**EXERCISE DIRECTIONS:** Pictures stay out of the copy. Repeat exactly the lines from the first entry below through the line that contains "0.85, 0.15, 30)", and nothing beyond.

**SOURCE MATERIAL:**
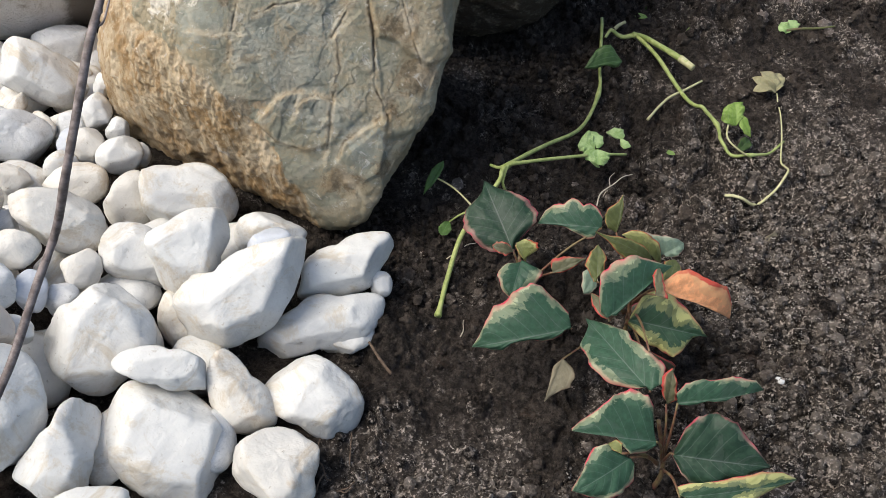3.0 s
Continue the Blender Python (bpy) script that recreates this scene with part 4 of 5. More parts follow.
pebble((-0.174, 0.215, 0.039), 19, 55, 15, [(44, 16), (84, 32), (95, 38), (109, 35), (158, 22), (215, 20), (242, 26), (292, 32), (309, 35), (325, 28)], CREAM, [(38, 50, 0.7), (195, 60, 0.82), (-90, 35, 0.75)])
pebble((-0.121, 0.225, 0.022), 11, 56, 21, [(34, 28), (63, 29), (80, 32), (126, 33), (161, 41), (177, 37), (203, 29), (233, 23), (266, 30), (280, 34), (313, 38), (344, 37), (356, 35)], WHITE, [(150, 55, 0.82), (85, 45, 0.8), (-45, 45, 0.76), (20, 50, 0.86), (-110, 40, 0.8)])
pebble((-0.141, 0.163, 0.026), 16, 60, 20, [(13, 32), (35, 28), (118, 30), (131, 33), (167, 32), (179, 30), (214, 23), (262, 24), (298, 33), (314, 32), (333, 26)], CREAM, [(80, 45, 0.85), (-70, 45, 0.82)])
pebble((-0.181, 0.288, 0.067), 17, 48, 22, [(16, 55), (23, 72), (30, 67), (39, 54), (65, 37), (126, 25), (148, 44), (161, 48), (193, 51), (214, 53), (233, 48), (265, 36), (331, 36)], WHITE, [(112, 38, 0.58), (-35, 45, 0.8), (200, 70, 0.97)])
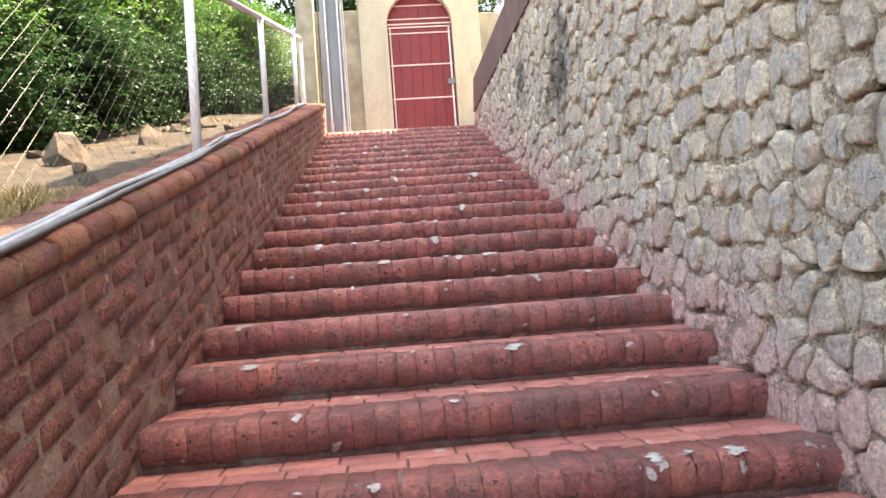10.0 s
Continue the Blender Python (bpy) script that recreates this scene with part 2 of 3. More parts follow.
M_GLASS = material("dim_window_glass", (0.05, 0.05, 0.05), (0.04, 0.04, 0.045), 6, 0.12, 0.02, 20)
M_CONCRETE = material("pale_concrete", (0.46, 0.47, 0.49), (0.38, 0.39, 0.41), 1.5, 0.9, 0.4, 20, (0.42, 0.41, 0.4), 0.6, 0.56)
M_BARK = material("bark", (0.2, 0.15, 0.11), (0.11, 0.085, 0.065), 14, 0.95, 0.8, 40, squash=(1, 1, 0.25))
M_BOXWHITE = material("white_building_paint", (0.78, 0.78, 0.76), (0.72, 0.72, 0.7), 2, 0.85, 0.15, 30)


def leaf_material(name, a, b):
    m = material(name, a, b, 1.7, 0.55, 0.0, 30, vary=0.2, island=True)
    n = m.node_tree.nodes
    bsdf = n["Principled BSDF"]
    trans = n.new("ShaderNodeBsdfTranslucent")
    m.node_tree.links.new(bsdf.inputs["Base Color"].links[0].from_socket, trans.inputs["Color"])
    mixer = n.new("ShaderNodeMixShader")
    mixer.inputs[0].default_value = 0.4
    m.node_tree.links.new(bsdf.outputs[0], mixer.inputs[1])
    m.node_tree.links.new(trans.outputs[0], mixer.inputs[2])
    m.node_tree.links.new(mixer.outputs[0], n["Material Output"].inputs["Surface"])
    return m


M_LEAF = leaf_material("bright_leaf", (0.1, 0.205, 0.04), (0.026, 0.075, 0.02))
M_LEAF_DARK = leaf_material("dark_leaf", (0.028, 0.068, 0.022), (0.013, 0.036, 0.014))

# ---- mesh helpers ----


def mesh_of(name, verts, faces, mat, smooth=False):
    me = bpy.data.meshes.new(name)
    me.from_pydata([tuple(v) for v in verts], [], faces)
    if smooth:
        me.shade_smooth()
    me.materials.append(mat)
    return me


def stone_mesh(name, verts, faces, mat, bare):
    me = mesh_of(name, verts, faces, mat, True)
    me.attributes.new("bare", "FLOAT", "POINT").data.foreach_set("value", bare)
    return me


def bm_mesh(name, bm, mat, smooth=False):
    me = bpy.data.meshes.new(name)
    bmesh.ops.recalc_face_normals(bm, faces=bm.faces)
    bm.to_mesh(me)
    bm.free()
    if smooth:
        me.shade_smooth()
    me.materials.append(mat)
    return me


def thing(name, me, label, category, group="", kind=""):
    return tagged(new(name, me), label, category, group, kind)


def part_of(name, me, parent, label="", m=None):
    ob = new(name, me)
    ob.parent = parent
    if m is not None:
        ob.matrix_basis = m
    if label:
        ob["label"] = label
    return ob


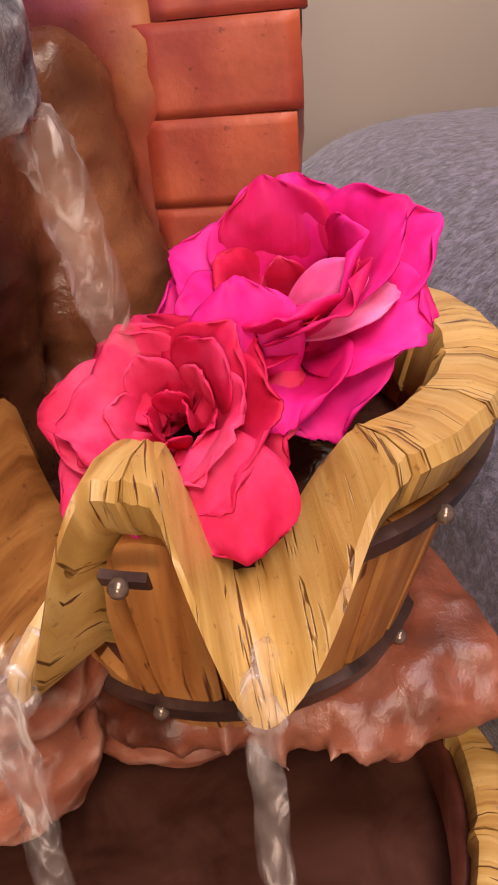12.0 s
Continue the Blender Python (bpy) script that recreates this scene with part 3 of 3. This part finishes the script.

**RESPONSE TO THIS TASK:**
3.0 s
Continue the Blender Python (bpy) script that recreates this scene with part 4 of 5. More parts follow.
pebble((-0.174, 0.215, 0.039), 19, 55, 15, [(44, 16), (84, 32), (95, 38), (109, 35), (158, 22), (215, 20), (242, 26), (292, 32), (309, 35), (325, 28)], CREAM, [(38, 50, 0.7), (195, 60, 0.82), (-90, 35, 0.75)])
pebble((-0.121, 0.225, 0.022), 11, 56, 21, [(34, 28), (63, 29), (80, 32), (126, 33), (161, 41), (177, 37), (203, 29), (233, 23), (266, 30), (280, 34), (313, 38), (344, 37), (356, 35)], WHITE, [(150, 55, 0.82), (85, 45, 0.8), (-45, 45, 0.76), (20, 50, 0.86), (-110, 40, 0.8)])
pebble((-0.141, 0.163, 0.026), 16, 60, 20, [(13, 32), (35, 28), (118, 30), (131, 33), (167, 32), (179, 30), (214, 23), (262, 24), (298, 33), (314, 32), (333, 26)], CREAM, [(80, 45, 0.85), (-70, 45, 0.82)])
pebble((-0.181, 0.288, 0.067), 17, 48, 22, [(16, 55), (23, 72), (30, 67), (39, 54), (65, 37), (126, 25), (148, 44), (161, 48), (193, 51), (214, 53), (233, 48), (265, 36), (331, 36)], WHITE, [(112, 38, 0.58), (-35, 45, 0.8), (200, 70, 0.97)])
10.0 s
Continue the Blender Python (bpy) script that recreates this scene with part 2 of 3. More parts follow.
M_GLASS = material("dim_window_glass", (0.05, 0.05, 0.05), (0.04, 0.04, 0.045), 6, 0.12, 0.02, 20)
M_CONCRETE = material("pale_concrete", (0.46, 0.47, 0.49), (0.38, 0.39, 0.41), 1.5, 0.9, 0.4, 20, (0.42, 0.41, 0.4), 0.6, 0.56)
M_BARK = material("bark", (0.2, 0.15, 0.11), (0.11, 0.085, 0.065), 14, 0.95, 0.8, 40, squash=(1, 1, 0.25))
M_BOXWHITE = material("white_building_paint", (0.78, 0.78, 0.76), (0.72, 0.72, 0.7), 2, 0.85, 0.15, 30)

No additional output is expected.